Des rues, des quartiers et des régions entières dépourvus de moyens de transport pratiques ou abordables : il y a tout juste dix ans, des villes de part et d’autre des États-Unis étaient « coupées du monde ». Il n’y avait ni trains, ni bus, ni même un taxi.

On ne pouvait se déplacer qu’en prenant le volant de son propre véhicule, si on en avait un. Dans le cas contraire, c’était le parcours du combattant pour accéder à l’emploi, pour faire les courses, pour se soigner et accéder à d’autres services essentiels. Puis, sont apparues les entreprises qui allient transports et réseaux, et dont les services de covoiturage, pratique désormais désuète, comblaient le manque d’infrastructures en se servant à la fois de la croissance de l’économie à la tâche et de la technologie.

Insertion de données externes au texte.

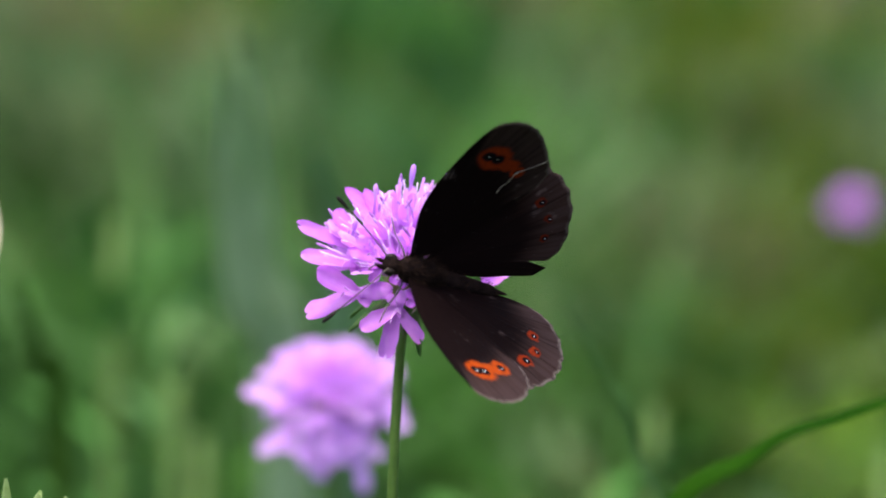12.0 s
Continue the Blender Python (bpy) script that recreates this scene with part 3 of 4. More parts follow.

Aujourd’hui, les chantiers ressemblent énormément aux voies de circulation d’hier. Sauf que ce ne sont pas les transports qui manquent, mais la main-d’œuvre. Selon un rapport de l’Association américaine des Entrepreneurs Généraux (AGC) publié en début d’année, 78 % des employeurs du secteur du BTP peinent à recruter des ouvriers sur les chantiers. Ce qui a pour conséquence l’augmentation des coûts et des délais des projets.

Et comme pour les transports, la technologie présente une solution convaincante. « Puisque la demande croissante et les pénuries de main-d’œuvre obligent les entrepreneurs à faire plus avec moins, de nombreuses entreprises investissent dans les technologies et les techniques leur permettant d’économiser de la main-d’œuvre », a récemment déclaré Ken Simonson, économiste en chef à l’AGC, dans un communiqué de presse.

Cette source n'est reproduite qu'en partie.